→ GIVEN PROBLEM
Within the material below, locate the line with "finishes the script." and the line with "b, ROCKS, 60.0))", then return those two lines and all lines between them, exactly as written.

Rows from a dataset of clips and code:

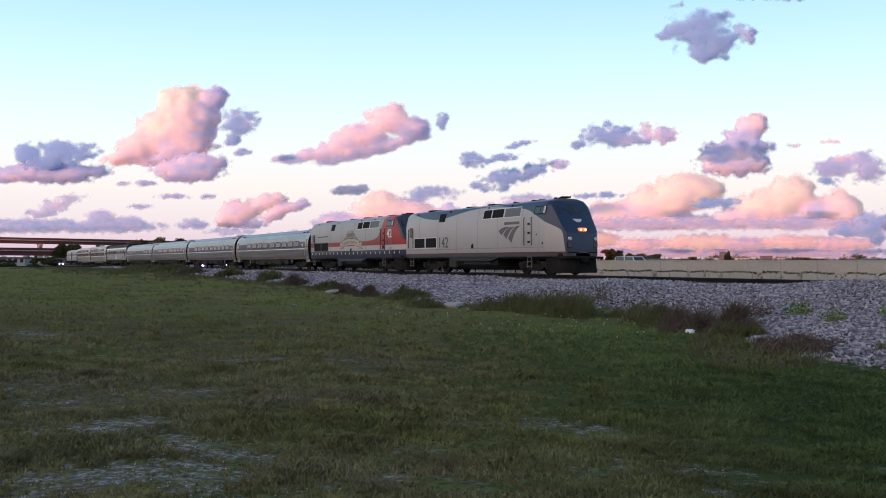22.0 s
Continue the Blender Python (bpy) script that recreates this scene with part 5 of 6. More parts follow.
def bogie(x, wheels, radius, parent, half=0.98, outside=True):
    """A two-axle truck under a car: frame, wheels, axle boxes, springs."""
    lo, hi = min(wheels), max(wheels)
    fr = new("truck", mesh_of("truck", Shape().box(x - 0.35, x + 0.35, -half, half, 0.35, 0.95, 0.05), UNDER))
    for s in (-1, 1):
        y0, y1 = sorted((s * (half + 0.12), s * (half - 0.08)))
        part("side_frame", Shape().prism([(lo - 0.42, 0.74), (lo + 0.25, 0.80), (x - 0.55, 0.62), (x + 0.55, 0.62), (hi - 0.25, 0.80), (hi + 0.42, 0.74), (hi + 0.40, 0.50), (hi - 0.32, 0.46), (x + 0.5, 0.24), (x - 0.5, 0.24), (lo + 0.32, 0.46), (lo - 0.40, 0.50)], "y", y0, y1), TRUCK_GREY, fr)
        part("damper", Shape().tube((x - 0.75, s * (half + 0.16), 0.42), (x - 0.50, s * (half + 0.16), 0.96), 0.045, 8), BOX_DARK, fr, smooth=40)
        part("brake_cylinder", Shape().tube((x + 0.62, s * (half + 0.05), 0.70), (x + 0.98, s * (half + 0.05), 0.70), 0.11, 10), BOX_DARK, fr, smooth=40)
    part("motor", Shape().box(lo - 0.5, hi + 0.5, -0.68, 0.68, 0.5, 0.9, 0.05), UNDER, fr)
    fr.parent = parent
    for w in wheels:
        for s in (-1, 1):
            part("wheel", Shape().tube((w, s * 0.70, radius), (w, s * 0.84, radius), radius, 20), UNDER, fr, "dark steel wheel", smooth=30)
            part("wheel_rim", Shape().tube((w, s * 0.835, radius), (w, s * 0.855, radius), radius * 0.93, 20, radius * 0.86), TRUCK_GREY, fr, smooth=30)
            part("axle_box", Shape().box(w - 0.2, w + 0.2, min(s * (half - 0.12), s * (half + 0.2)), max(s * (half - 0.12), s * (half + 0.2)), radius - 0.17, radius + 0.2, 0.04), TRUCK_GREY, fr)
    for s in (-1, 1):
        for dx in (-0.32, 0.32):
            part("spring", Shape().tube((x + dx, s * (half + 0.02), 0.40), (x + dx, s * (half + 0.02), 0.98), 0.12, 10), TRUCK_GREY, fr, smooth=40)
    return fr


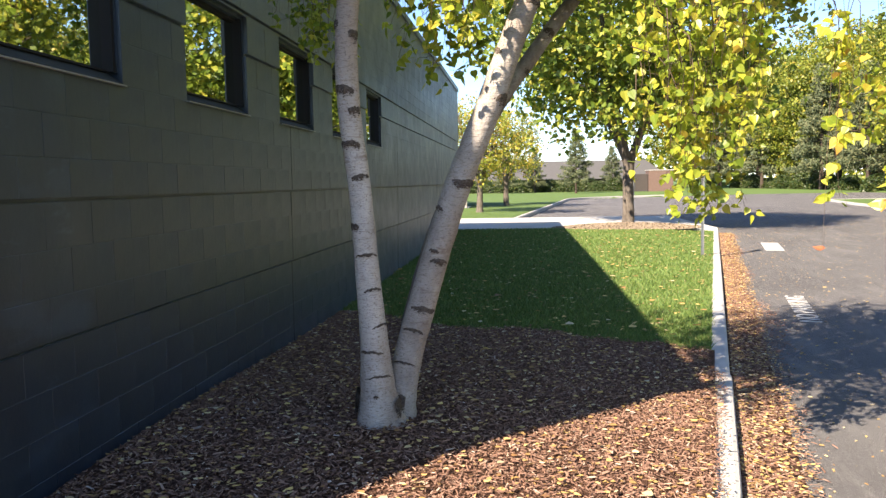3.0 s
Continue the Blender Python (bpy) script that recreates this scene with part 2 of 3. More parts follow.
# ---- builders ----
def mesh_of(name, V, F, material, smooth=False):
    me = bpy.data.meshes.new(name)
    me.from_pydata(np.asarray(V).tolist(), [], F.tolist() if isinstance(F, np.ndarray) else F)
    if material:
        me.materials.append(material)
    if smooth:
        me.polygons.foreach_set("use_smooth", [True] * len(me.polygons))
    me.update()
    return me


def link(name, me, parent=None, label=""):
    ob = new(name, me)
    if parent:
        ob.parent = parent
    return tagged(ob, label)


def part(name, bm, material, parent, label="", smooth=False):
    me = bpy.data.meshes.new(name)
    bm.to_mesh(me)
    bm.free()
    me.materials.append(material)
    if smooth:
        me.polygons.foreach_set("use_smooth", [True] * len(me.polygons))
    return link(name, me, parent, label)


def boxes(*bs):
    """A bmesh of boxes (x0, x1, y0, y1, z0, z1)."""
    bm = bmesh.new()
    for x0, x1, y0, y1, z0, z1 in bs:
        m = Matrix.LocRotScale(((x0 + x1) / 2, (y0 + y1) / 2, (z0 + z1) / 2), None, (x1 - x0, y1 - y0, z1 - z0))
        bmesh.ops.create_cube(bm, size=1, matrix=m)
    return bm


def bevelled(bm, w=0.01):
    bmesh.ops.bevel(bm, geom=bm.edges[:], offset=w, segments=2, affect='EDGES')
    return bm


def empty(name, loc, label, category, group="", kind=""):
    e = new(name)
    e.location = loc
    return tagged(e, label, category, group, kind)


class Soup:
    """Gathers vertices and faces of many small pieces into one mesh."""

    def __init__(self):
        self.V, self.F, self.n = [], [], 0

    def add(self, V, F):
        self.V.append(np.asarray(V, float))
        self.F += (np.asarray(F) + self.n).tolist()
        self.n += len(V)

    def mesh(self, name, material, smooth=False):
        return mesh_of(name, np.concatenate(self.V), self.F, material, smooth)


def spline(pts, n):
    """Catmull-Rom through rows of (x, y, z, r)."""
    P = np.array([pts[0], *pts, pts[-1]], float)
    out = []
    for k in np.linspace(0, len(pts) - 1 - 1e-6, n):
        i = int(k)
        u = k - i
        a, b, c, d = P[i:i + 4]
        out.append(0.5 * (2 * b + (c - a) * u + (2 * a - 5 * b + 4 * c - d) * u * u + (3 * b - a - 3 * c + d) * u ** 3))
    return np.array(out)


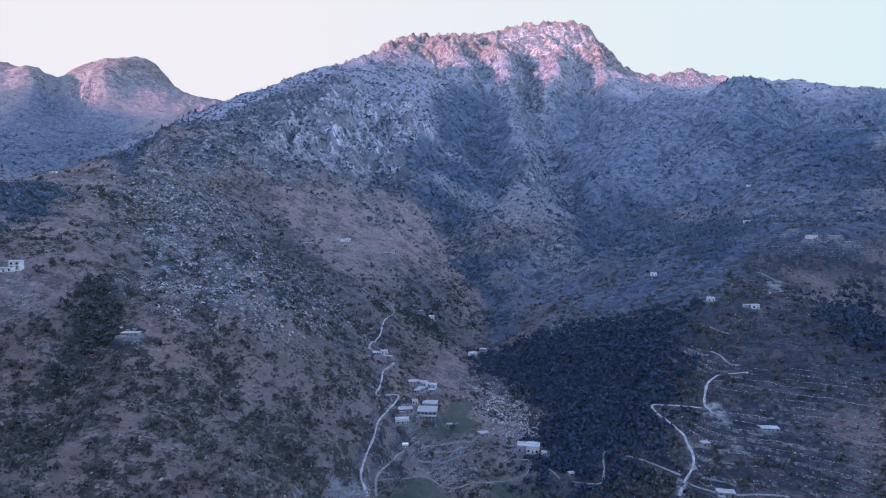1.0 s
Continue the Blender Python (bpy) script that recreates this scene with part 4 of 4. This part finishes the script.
scrub("hillside_scrub", "dark thorny scrub dotted over the dry slopes", open_places(52000, 245, 1000, scrub_keep, 1), 0.55, 3.2, 25, M_LEAF, 1.1, 2)
scrub("mountain_scrub", "dark scrub and small trees on the upper slopes", open_places(150000, 1000, 3300, scrub_keep, 3), 1.0, 4.2, 7, M_HAZY_LEAF, 1.1, 4)
scrub("bare_shrubs", "pale leafless winter shrubs among the rocks", open_places(60000, 600, 1900, bare_keep, 17), 0.5, 1.7, 6, M_TWIGS, 1.0, 18)
scrub("pine_wood", "dense dark pine wood in the gorge and hollows", open_places(110000, 300, 1900, wood_keep, 5), 2.2, 3.8, 24, M_PINE, 1.4, 6)
scrub("mountain_wood", "dark oak wood filling the folds of the mountain", open_places(110000, 480, 2300, forest_keep, 25), 1.4, 3.2, 18, M_HAZY_LEAF, 1.4, 26)
scrub("creek_thicket", "dark thicket of oaks above the creek", open_places(60000, 600, 1000, thicket_keep, 27), 1.0, 2.9, 22, M_GROVE, 1.2, 28)
scrub("slope_grove", "dense dark oak grove in the folds of the near slope", open_places(60000, 300, 620, grove_keep, 15), 1.2, 3.0, 26, M_GROVE, 1.3, 16)
rocks("scattered_rocks", "pale weathered rocks lying on the slopes", open_places(150000, 245, 1700, rock_keep, 7), 0.4, 1.9, 8, lambda a, b: zone(a, b, ROCKS, 60.0))



def terrace_lines(seed):
    """Places along the dry-stone walls: where the slope passes from one level to the next, with gaps."""
    r = np.random.default_rng(seed)
    found = []
    for outline in STEPS.values():
        p = np.array(outline, float)
        far = np.hypot(*p.mean(0))
        gap = 0.55 if far < 650 else 1.1
        gx, gy = np.arange(p[:, 0].min(), p[:, 0].max(), gap), np.arange(p[:, 1].min(), p[:, 1].max(), gap)
        x, y = [q.ravel() for q in np.meshgrid(gx, gy)]
        k = np.floor(terrace_level(x, y)).reshape(len(gy), len(gx))
        edge = np.zeros_like(k, bool)
        edge[1:] |= k[1:] != k[:-1]
        edge[:, 1:] |= k[:, 1:] != k[:, :-1]
        pick = edge.ravel()
        found.append(np.column_stack([x[pick], y[pick]]))
    x, y = np.vstack(found).T
    x, y = x + r.uniform(-0.45, 0.45, len(x)), y + r.uniform(-0.3, 0.3, len(x))
    keep = zone(x, y, STEPS, 12.0) * ease(-0.45, 0.05, rough(x, y, 26, 3, 88)) * clear_of_works(x, y, 1.0)
    keep *= 1 - 0.6 * ease(90, 60, x) * ease(-40, -20, x) * ease(540, 520, y)
    ok = r.random(len(x)) < keep
    return x[ok], y[ok], land(x[ok], y[ok])


rocks("terrace_walls", "rows of pale dry stones holding up the terraces", terrace_lines(9), 0.3, 0.75, 10, tone=0.45)



def bed_keep(x, y):
    return zone(x, y, {"stream_bed": ROCKS["stream_bed"]}, 14.0) * clear_of_works(x, y, 1.0)


rocks("stream_boulders", "pale boulders strewn along the stream bed", open_places(90000, 340, 700, bed_keep, 12), 0.35, 1.3, 13, tone=0.85)

# boulders that stand out one by one
BOULDERS = []
shapes = rock_shapes(4, np.random.default_rng(31))
for v in shapes:
    ob = sheet("boulder", v * 1.0, FACETS, M_ROCK, tone=np.full(12, 0.75))
    BOULDERS.append(tagged(ob, "large pale weathered boulder lying on the slope", "boulder", "boulders on the slopes"))


def place_boulders(places, rng):
    xs, ys = np.array([p[0] for p in places]), np.array([p[1] for p in places])
    for k, ((x, y, size), z) in enumerate(zip(places, land(xs, ys))):
        m = pose(x, y, float(z) + 0.1 * size, 0, 0, rng.uniform(0, 360))
        if k < 4:
            ob = BOULDERS[k]
            ob.matrix_world = m
        else:
            ob = copy_thing(BOULDERS[rng.randrange(4)], m)
        ob.scale = (size, size * rng.uniform(0.8, 1.1), size * rng.uniform(0.8, 1.3))


bx, by, _ = open_places(60000, 300, 900, lambda a, b: 0.05 * zone(a, b, ROCKS, 30.0), 41)
place_boulders([(a, b, rng.uniform(0.8, 1.7)) for a, b in zip(bx[:110], by[:110])], rng)


# ---- dry-stone walls round the yards and fields ----
def stone_wall(points, rng):
    p = rounded(points, 1)
    d = np.r_[0, np.cumsum(np.hypot(*np.diff(p, axis=0).T))]
    base = new("stone_wall")
    x0, y0 = p[len(p) // 2]
    z0 = float(land([x0], [y0])[0])
    base.matrix_world = pose(x0, y0, z0)
    tagged(base, "low dry-stone wall of rough grey stones", "wall", "stone walls by the fields")
    bm = bmesh.new()
    s = 0.0
    while s < d[-1]:
        x, y = np.interp(s, d, p[:, 0]), np.interp(s, d, p[:, 1])
        x2, y2 = np.interp(s + 0.3, d, p[:, 0]), np.interp(s + 0.3, d, p[:, 1])
        turn = math.atan2(y2 - y, x2 - x)
        z = float(land([x], [y])[0]) - z0
        top = -0.4
        for k in range(3):
            h = rng.uniform(0.38, 0.6)
            m = Matrix.LocRotScale((x - x0, y - y0, z + top + h / 2), Euler((rng.uniform(-0.06, 0.06), rng.uniform(-0.06, 0.06), turn + rng.uniform(-0.15, 0.15))), (rng.uniform(0.7, 0.95), rng.uniform(0.5, 0.7), h))
            bmesh.ops.create_cube(bm, size=1, matrix=m)
            top += h - 0.02
        s += 0.8
    part("stones", bm, WALLS["stone"], base)
    tagged(base.children[0], kind="stuff")


for line in STONE_WALLS:
    stone_wall(line, rng)

# single trees near the valley, and the row of pines along the western crest
x, y, z = open_places(2600, 270, 720, lambda a, b: 0.2 * scrub_keep(a, b) * clear_of_works(a, b, 7.0), 21)
plant(BROAD, [(a, b, rng.uniform(0.7, 1.7)) for a, b in zip(x, y)], rng)
plant(BROAD, [(a + rng.uniform(-2, 2), b + rng.uniform(-2, 2), rng.uniform(0.9, 1.6)) for a, b in TREE_SPOTS], rng)
crest = np.array(WEST_CREST[6:], float)
row = []
for a, b in zip(crest[:-1], crest[1:]):
    for k in range(26):
        q = a + (b - a) * rng.random()
        row.append((q[0] + rng.uniform(-25, 25), q[1] + rng.uniform(-25, 12), rng.uniform(0.9, 1.8)))
east = np.array(EAST_CREST, float)
for a, b in zip(east[:-1], east[1:]):
    for k in range(7):
        q = a + (b - a) * rng.random()
        row.append((q[0] + rng.uniform(-12, 12), q[1] + rng.uniform(-15, 8), rng.uniform(0.6, 1.3)))
plant(PINES, row, rng)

→ CORRECT OUTPUT
Continue the Blender Python (bpy) script that recreates this scene with part 4 of 4. This part finishes the script.
scrub("hillside_scrub", "dark thorny scrub dotted over the dry slopes", open_places(52000, 245, 1000, scrub_keep, 1), 0.55, 3.2, 25, M_LEAF, 1.1, 2)
scrub("mountain_scrub", "dark scrub and small trees on the upper slopes", open_places(150000, 1000, 3300, scrub_keep, 3), 1.0, 4.2, 7, M_HAZY_LEAF, 1.1, 4)
scrub("bare_shrubs", "pale leafless winter shrubs among the rocks", open_places(60000, 600, 1900, bare_keep, 17), 0.5, 1.7, 6, M_TWIGS, 1.0, 18)
scrub("pine_wood", "dense dark pine wood in the gorge and hollows", open_places(110000, 300, 1900, wood_keep, 5), 2.2, 3.8, 24, M_PINE, 1.4, 6)
scrub("mountain_wood", "dark oak wood filling the folds of the mountain", open_places(110000, 480, 2300, forest_keep, 25), 1.4, 3.2, 18, M_HAZY_LEAF, 1.4, 26)
scrub("creek_thicket", "dark thicket of oaks above the creek", open_places(60000, 600, 1000, thicket_keep, 27), 1.0, 2.9, 22, M_GROVE, 1.2, 28)
scrub("slope_grove", "dense dark oak grove in the folds of the near slope", open_places(60000, 300, 620, grove_keep, 15), 1.2, 3.0, 26, M_GROVE, 1.3, 16)
rocks("scattered_rocks", "pale weathered rocks lying on the slopes", open_places(150000, 245, 1700, rock_keep, 7), 0.4, 1.9, 8, lambda a, b: zone(a, b, ROCKS, 60.0))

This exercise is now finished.